## Source material
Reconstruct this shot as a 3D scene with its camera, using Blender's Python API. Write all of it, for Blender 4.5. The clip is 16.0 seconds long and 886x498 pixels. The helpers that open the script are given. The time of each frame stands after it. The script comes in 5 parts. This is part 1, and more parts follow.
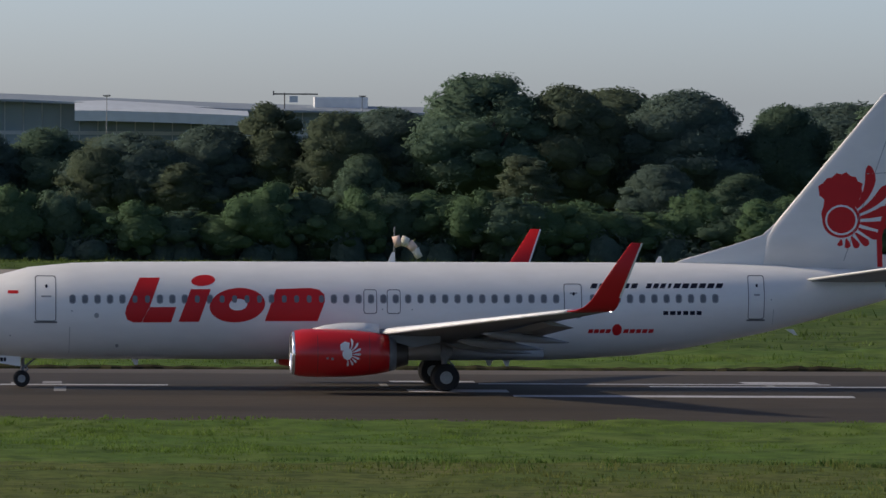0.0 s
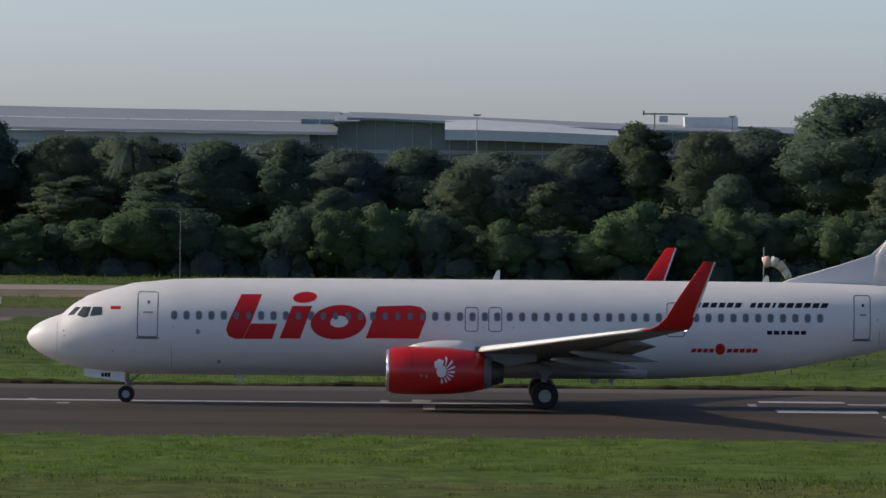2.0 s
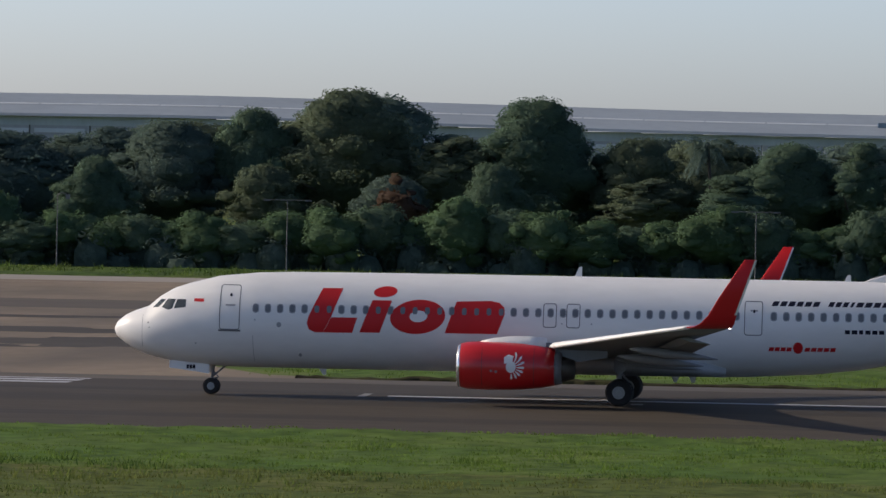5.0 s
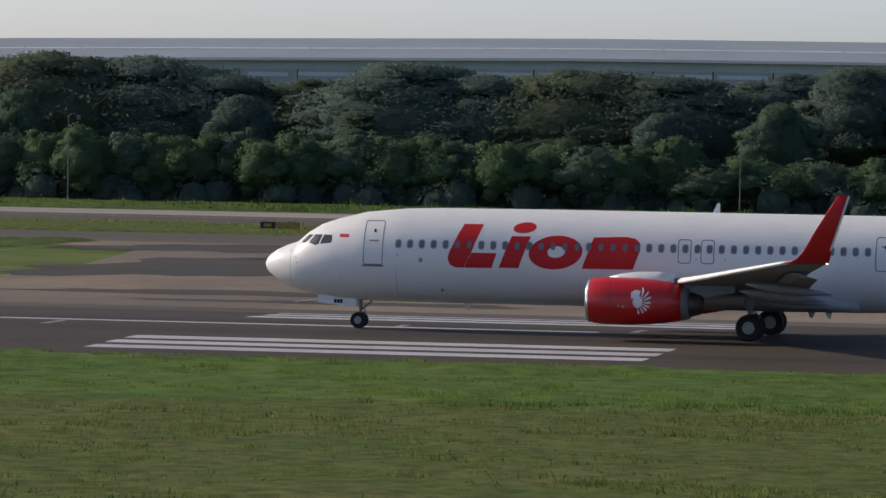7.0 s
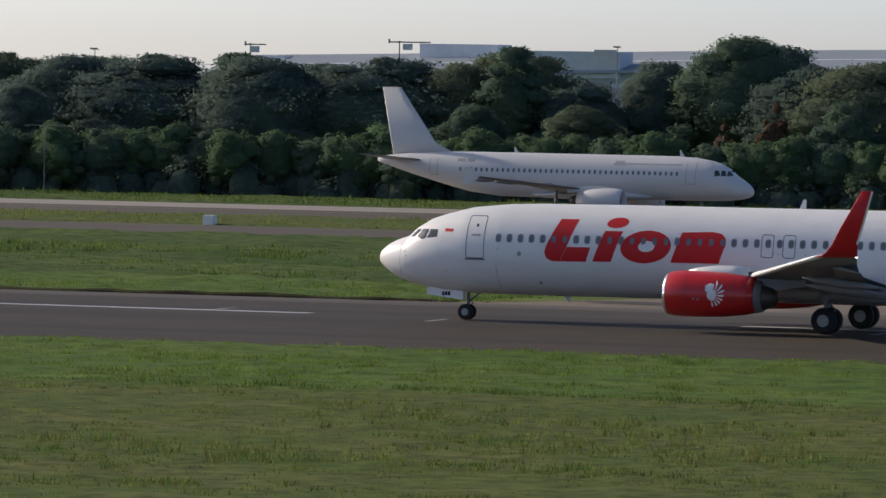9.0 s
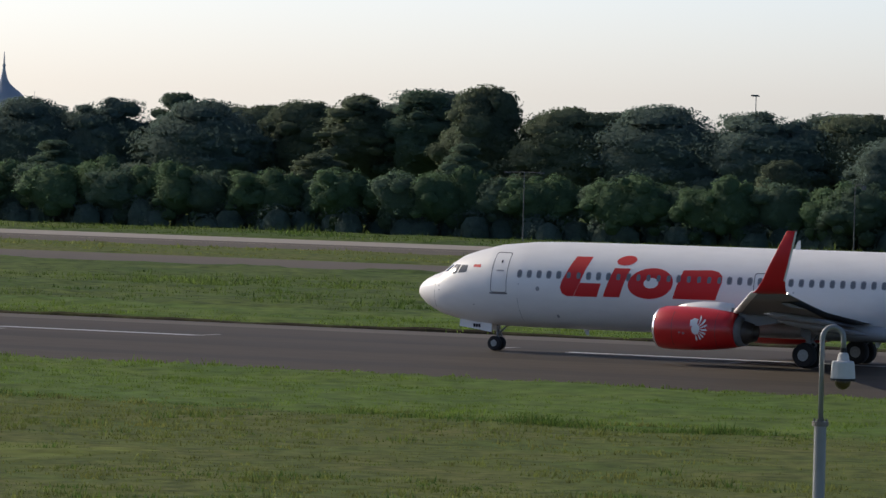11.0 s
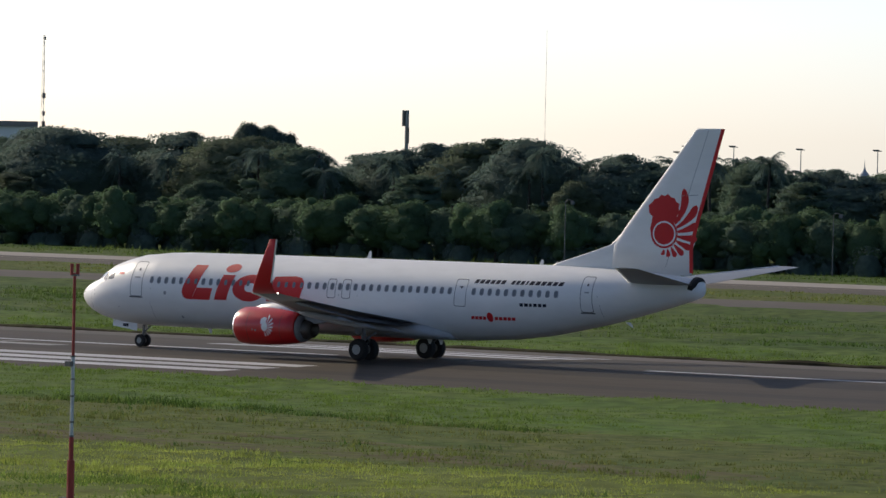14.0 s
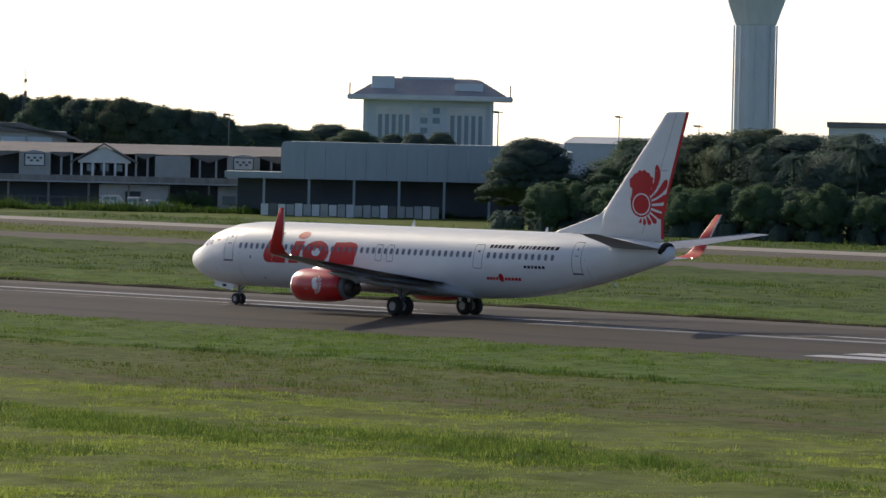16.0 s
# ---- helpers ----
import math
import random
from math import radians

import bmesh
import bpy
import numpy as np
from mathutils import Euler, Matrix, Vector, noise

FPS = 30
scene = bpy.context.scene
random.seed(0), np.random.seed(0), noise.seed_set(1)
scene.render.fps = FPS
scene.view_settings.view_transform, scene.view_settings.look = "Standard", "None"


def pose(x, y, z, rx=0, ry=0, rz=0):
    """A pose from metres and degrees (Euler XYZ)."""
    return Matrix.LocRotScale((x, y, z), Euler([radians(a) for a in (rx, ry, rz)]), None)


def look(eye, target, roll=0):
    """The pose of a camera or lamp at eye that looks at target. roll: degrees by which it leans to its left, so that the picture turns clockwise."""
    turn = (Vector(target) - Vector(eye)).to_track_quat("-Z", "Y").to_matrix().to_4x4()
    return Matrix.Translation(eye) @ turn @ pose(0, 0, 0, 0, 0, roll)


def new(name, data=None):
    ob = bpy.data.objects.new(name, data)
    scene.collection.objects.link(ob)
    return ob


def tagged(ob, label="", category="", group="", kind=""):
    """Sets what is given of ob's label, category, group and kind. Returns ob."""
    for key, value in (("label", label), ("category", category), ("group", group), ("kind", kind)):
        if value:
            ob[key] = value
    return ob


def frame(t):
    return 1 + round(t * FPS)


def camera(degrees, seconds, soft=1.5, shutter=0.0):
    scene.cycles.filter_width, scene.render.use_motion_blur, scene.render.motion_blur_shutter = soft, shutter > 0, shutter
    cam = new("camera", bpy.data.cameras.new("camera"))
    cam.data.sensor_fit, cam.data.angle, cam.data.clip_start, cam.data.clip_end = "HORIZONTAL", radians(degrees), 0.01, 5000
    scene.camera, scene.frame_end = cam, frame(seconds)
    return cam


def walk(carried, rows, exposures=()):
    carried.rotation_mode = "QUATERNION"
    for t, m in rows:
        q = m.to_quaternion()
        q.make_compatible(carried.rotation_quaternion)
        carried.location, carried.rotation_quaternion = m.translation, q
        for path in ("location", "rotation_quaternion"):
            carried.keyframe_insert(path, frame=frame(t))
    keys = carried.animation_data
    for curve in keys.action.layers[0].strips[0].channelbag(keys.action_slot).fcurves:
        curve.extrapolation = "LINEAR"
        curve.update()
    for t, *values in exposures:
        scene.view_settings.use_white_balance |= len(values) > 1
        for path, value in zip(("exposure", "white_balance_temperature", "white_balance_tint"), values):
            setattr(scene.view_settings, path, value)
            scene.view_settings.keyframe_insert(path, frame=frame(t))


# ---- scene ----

## Problem
Print the full listing exactly, dropping the pictures.

## Solution to the exercise
Reconstruct this shot as a 3D scene with its camera, using Blender's Python API. Write all of it, for Blender 4.5. The clip is 16.0 seconds long and 886x498 pixels. The helpers that open the script are given. The time of each frame stands after it. The script comes in 5 parts. This is part 1, and more parts follow.
0.0 s
2.0 s
5.0 s
7.0 s
9.0 s
11.0 s
14.0 s
16.0 s
# ---- helpers ----
import math
import random
from math import radians

import bmesh
import bpy
import numpy as np
from mathutils import Euler, Matrix, Vector, noise

FPS = 30
scene = bpy.context.scene
random.seed(0), np.random.seed(0), noise.seed_set(1)
scene.render.fps = FPS
scene.view_settings.view_transform, scene.view_settings.look = "Standard", "None"


def pose(x, y, z, rx=0, ry=0, rz=0):
    """A pose from metres and degrees (Euler XYZ)."""
    return Matrix.LocRotScale((x, y, z), Euler([radians(a) for a in (rx, ry, rz)]), None)


def look(eye, target, roll=0):
    """The pose of a camera or lamp at eye that looks at target. roll: degrees by which it leans to its left, so that the picture turns clockwise."""
    turn = (Vector(target) - Vector(eye)).to_track_quat("-Z", "Y").to_matrix().to_4x4()
    return Matrix.Translation(eye) @ turn @ pose(0, 0, 0, 0, 0, roll)


def new(name, data=None):
    ob = bpy.data.objects.new(name, data)
    scene.collection.objects.link(ob)
    return ob


def tagged(ob, label="", category="", group="", kind=""):
    """Sets what is given of ob's label, category, group and kind. Returns ob."""
    for key, value in (("label", label), ("category", category), ("group", group), ("kind", kind)):
        if value:
            ob[key] = value
    return ob


def frame(t):
    return 1 + round(t * FPS)


def camera(degrees, seconds, soft=1.5, shutter=0.0):
    scene.cycles.filter_width, scene.render.use_motion_blur, scene.render.motion_blur_shutter = soft, shutter > 0, shutter
    cam = new("camera", bpy.data.cameras.new("camera"))
    cam.data.sensor_fit, cam.data.angle, cam.data.clip_start, cam.data.clip_end = "HORIZONTAL", radians(degrees), 0.01, 5000
    scene.camera, scene.frame_end = cam, frame(seconds)
    return cam


def walk(carried, rows, exposures=()):
    carried.rotation_mode = "QUATERNION"
    for t, m in rows:
        q = m.to_quaternion()
        q.make_compatible(carried.rotation_quaternion)
        carried.location, carried.rotation_quaternion = m.translation, q
        for path in ("location", "rotation_quaternion"):
            carried.keyframe_insert(path, frame=frame(t))
    keys = carried.animation_data
    for curve in keys.action.layers[0].strips[0].channelbag(keys.action_slot).fcurves:
        curve.extrapolation = "LINEAR"
        curve.update()
    for t, *values in exposures:
        scene.view_settings.use_white_balance |= len(values) > 1
        for path, value in zip(("exposure", "white_balance_temperature", "white_balance_tint"), values):
            setattr(scene.view_settings, path, value)
            scene.view_settings.keyframe_insert(path, frame=frame(t))


# ---- scene ----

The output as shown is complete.